Costs of green finance
The numbers associated with green finance are often strikingly large, but the incremental costs, net of associated co-benefits, are far smaller and could even be negative. Green finance is not costly, in the traditional sense, but shifts costs from the future to the present. In this report, we propose ways for the G20 to make this cost both more certain and supportable for developing countries.
options for the G20
The G20 should enhance green finance along two parallel tracks: a short-term track that underlines the urgency of the situation and the need to accelerate now, and a medium-term track that recognises that green finance must be sustained over decades and therefore requires reform in the international financial architecture.
There are many promising evolving innovations in green finance, some of which are highlighted in this note. At this stage, we recommend that the G20 develop a process for advancing green finance that is credible and consistent with the scale and urgency of the challenge.

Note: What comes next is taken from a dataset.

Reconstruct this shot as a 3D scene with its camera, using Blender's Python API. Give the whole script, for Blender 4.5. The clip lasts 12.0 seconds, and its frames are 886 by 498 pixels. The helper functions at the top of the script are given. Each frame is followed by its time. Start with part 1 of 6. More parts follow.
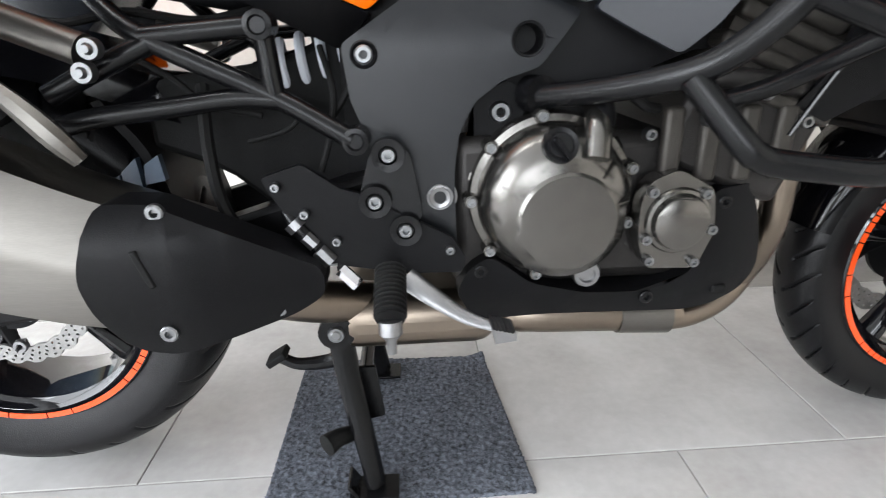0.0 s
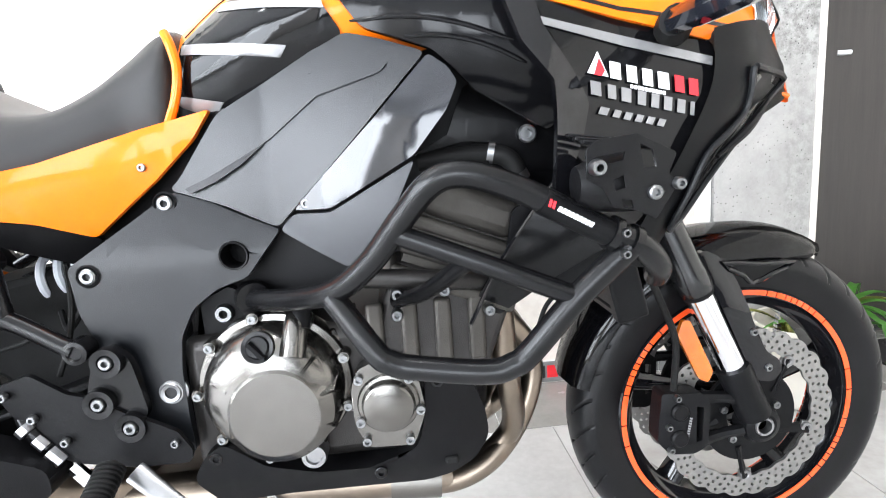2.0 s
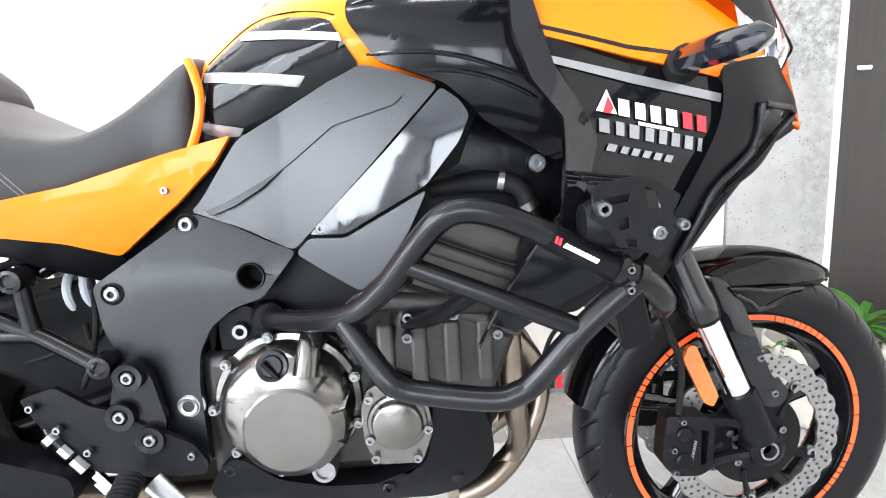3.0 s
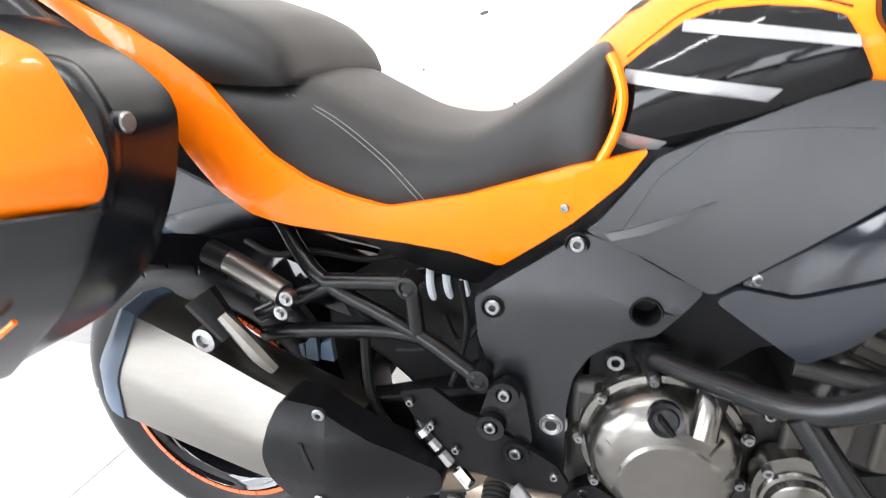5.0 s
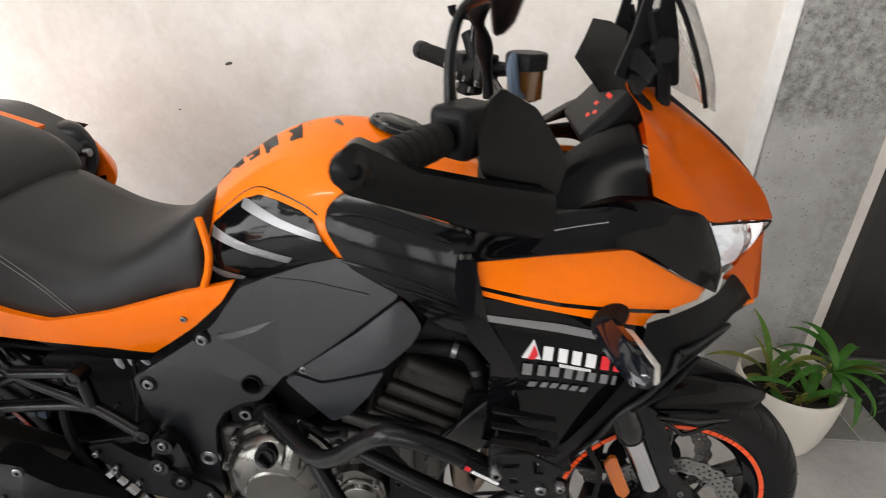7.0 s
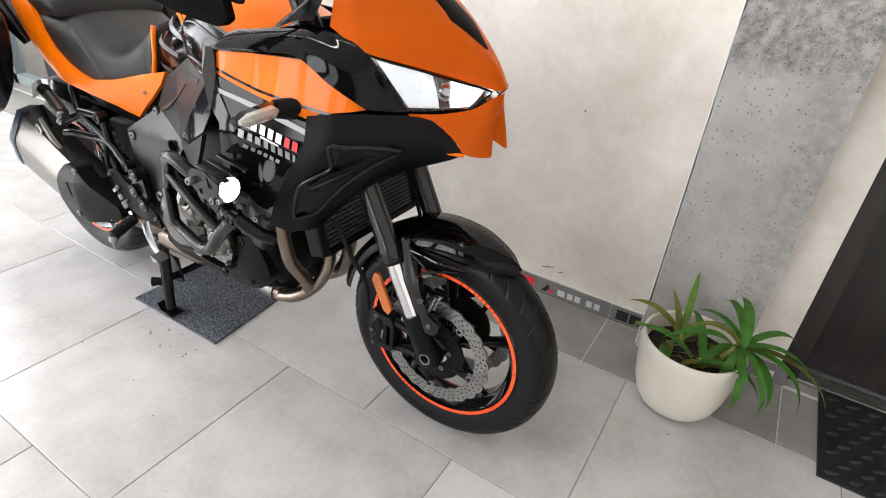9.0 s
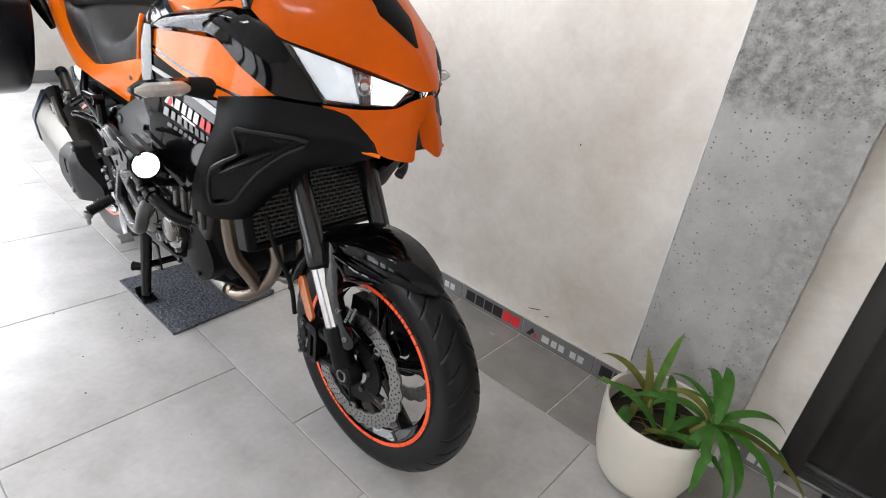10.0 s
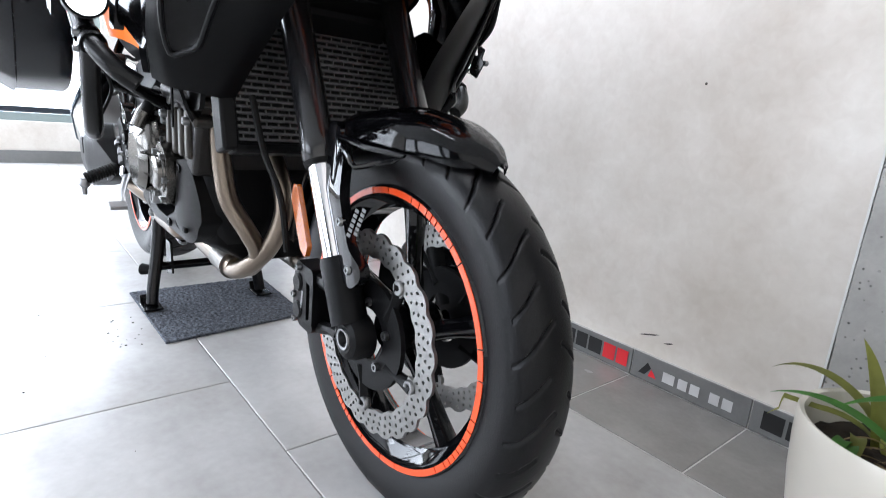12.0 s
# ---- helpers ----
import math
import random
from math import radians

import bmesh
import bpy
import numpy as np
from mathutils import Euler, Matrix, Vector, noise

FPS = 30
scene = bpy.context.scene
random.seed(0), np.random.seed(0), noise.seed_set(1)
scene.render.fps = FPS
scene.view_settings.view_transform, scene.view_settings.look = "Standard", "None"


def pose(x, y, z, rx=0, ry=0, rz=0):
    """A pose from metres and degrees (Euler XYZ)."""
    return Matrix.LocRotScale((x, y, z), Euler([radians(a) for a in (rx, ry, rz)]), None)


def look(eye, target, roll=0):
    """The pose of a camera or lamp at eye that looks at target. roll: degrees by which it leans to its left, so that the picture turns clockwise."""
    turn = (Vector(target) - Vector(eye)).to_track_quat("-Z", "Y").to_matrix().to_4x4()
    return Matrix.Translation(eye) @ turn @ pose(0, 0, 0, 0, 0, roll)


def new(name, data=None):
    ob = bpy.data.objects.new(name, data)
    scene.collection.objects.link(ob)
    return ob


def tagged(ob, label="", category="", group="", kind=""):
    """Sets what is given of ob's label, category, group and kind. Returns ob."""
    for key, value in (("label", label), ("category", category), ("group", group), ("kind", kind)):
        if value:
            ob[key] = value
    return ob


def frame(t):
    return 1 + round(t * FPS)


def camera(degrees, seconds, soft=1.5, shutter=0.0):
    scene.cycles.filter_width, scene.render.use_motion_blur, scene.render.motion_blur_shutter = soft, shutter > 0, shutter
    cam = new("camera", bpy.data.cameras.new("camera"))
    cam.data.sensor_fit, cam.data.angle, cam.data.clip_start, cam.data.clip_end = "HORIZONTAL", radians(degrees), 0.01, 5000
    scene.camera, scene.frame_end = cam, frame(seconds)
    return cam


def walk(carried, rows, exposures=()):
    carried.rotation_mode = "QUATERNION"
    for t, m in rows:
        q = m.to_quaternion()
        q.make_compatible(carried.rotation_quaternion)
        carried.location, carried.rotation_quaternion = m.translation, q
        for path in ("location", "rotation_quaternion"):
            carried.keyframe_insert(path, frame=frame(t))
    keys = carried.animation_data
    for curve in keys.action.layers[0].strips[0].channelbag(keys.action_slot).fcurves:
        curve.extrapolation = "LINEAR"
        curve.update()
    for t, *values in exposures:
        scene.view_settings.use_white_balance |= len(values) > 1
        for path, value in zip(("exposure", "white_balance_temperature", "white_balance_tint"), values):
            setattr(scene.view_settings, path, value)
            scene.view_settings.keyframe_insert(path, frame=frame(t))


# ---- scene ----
cam = camera(78.3, 12.0, soft=0.95, shutter=0.2)
PATH = [
    (0, (-0.168, -0.817, 0.67), (-0.063, 1.04, -0.064), -1.3),
    (0.5, (0.013, -0.885, 0.687), (0.042, 1.01, 0.049), -2.1),
    (1, (0.12, -0.842, 0.669), (0.125, 1.087, 0.142), -3.3),
    (1.5, (0.159, -0.874, 0.717), (0.241, 1.078, 0.288), -3.9),
    (2, (0.19, -0.892, 0.781), (0.338, 1.07, 0.422), -3.9),
    (2.5, (0.199, -0.903, 0.818), (0.355, 1.061, 0.475), -3.3),
    (2.7, (0.199, -0.904, 0.822), (0.342, 1.06, 0.471), -3.2),
    (4.3, (0.091, -0.909, 0.792), (-0.271, 0.995, 0.299), -2.6),
    (4.5, (0.052, -0.882, 0.817), (-0.391, 0.984, 0.247), -2.7),
    (5, (-0.098, -0.791, 0.97), (-0.623, 1.004, 0.262), -1.8),
    (5.5, (-0.113, -0.82, 1.235), (-0.619, 0.907, 0.364), -0.2),
    (6, (-0.072, -0.846, 1.35), (-0.383, 0.908, 0.44), 0.2),
    (6.5, (0.09, -0.866, 1.347), (-0.069, 0.912, 0.445), 1.1),
    (7, (0.33, -0.873, 1.297), (0.229, 0.909, 0.396), 1.5),
    (7.5, (0.548, -0.984, 1.255), (0.299, 0.774, 0.335), 1.5),
    (7.7, (0.653, -1.014, 1.254), (0.312, 0.717, 0.312), 1.4),
    (9.3, (1.398, -0.957, 1.206), (0.453, 0.491, 0.201), 6.3),
    (9.5, (1.457, -0.917, 1.211), (0.464, 0.505, 0.213), 7.2),
    (9.9, (1.526, -0.796, 1.162), (0.43, 0.61, 0.256), 8.0),
    (10, (1.523, -0.752, 1.142), (0.401, 0.645, 0.253), 8.2),
    (10.5, (1.382, -0.631, 0.833), (0.158, 0.761, 0.081), 7.8),
    (11, (1.305, -0.534, 0.576), (-0.003, 0.832, -0.073), 8.2),
    (11.5, (1.331, -0.492, 0.54), (-0.067, 0.828, -0.009), 6.8),
    (12, (1.395, -0.471, 0.619), (-0.089, 0.78, 0.138), 5.1),
]
walk(cam, [(t, look(eye, target, roll)) for t, eye, target, roll in PATH],
     exposures=[(0, -1.12, 6450, 10), (1.0, -0.70, 6400, 10), (1.5, -0.52, 6350, 10), (2.0, -0.28, 6300, 10), (2.5, -0.22, 6250, 10), (4.5, -0.32, 6400, 10), (5.0, -0.46, 6500, 11), (5.5, -0.77, 6600, 12), (6.2, -1.42, 6800, 12),
                (6.5, -1.83, 6850, 12), (7.0, -1.91, 6900, 12), (7.7, -1.75, 6900, 12), (9.5, -1.30, 6650, 12), (10.0, -1.53, 6550, 12), (10.5, -1.77, 6350, 12), (11.0, -1.75, 6050, 11), (11.5, -1.30, 6050, 11), (12.0, -1.10, 6050, 11)])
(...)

On the short-term track, the G20 could:
- Establish a digital database of all cross-border activities, supported by its members, initially with a focus on public finance but with the potential to expand to capture private finance later.
- Monitor progress towards the $100 billion climate finance pledge in the G20 Sustainable Finance Working Group annual report and bring to leaders’ attention any gaps, including in disaggregated areas such as adaptation.
- Encourage dialogue amongst advanced economy (AE) members on a sub-target for additional concessional finance for climate by 2025.
- Motivate expanded multilateral finance to permit more ambitious implementation of the nationally determined contributions (NDCs) by low- and middle-income countries.
- Reallocate, on a voluntary basis, surplus special drawing rights (SDRs) in a way that permits countries to expand fiscal space for NDC implementation in a leveraged way.
- Encourage a review of climate-related official development assistance allocations, in their own agencies and in multilateral agencies, to take into account the needs established in NDCs and the ability to prepare and execute quality green public activities.
On the medium-term track of reforming the international financial architecture, the G20 could:
- Encourage multilateral development banks (MDBs) to scale up their contribution to NDCs, including by helping to scale up country-owned, country-led green country platforms.
- Establish a long-term, forward-looking strategy of MDB capital adequacy, and encourage innovations to free up capital, such as backstop credit facilities, guarantees to reduce single borrower risks, and asset sales, along with a process for considering paid-in capital increments.
- Review principles for debt restructurings such that official and mobilised private green finance are not bound by the same comparable treatment rules as other forms of debt.
- Assess ways of de-risking privately mobilised green finance, including through the use of guarantees.
- Review regular issuance of SDRs to expand the fiscal space for NDC implementation.
- Review the potential for expanding and integrating carbon offset markets.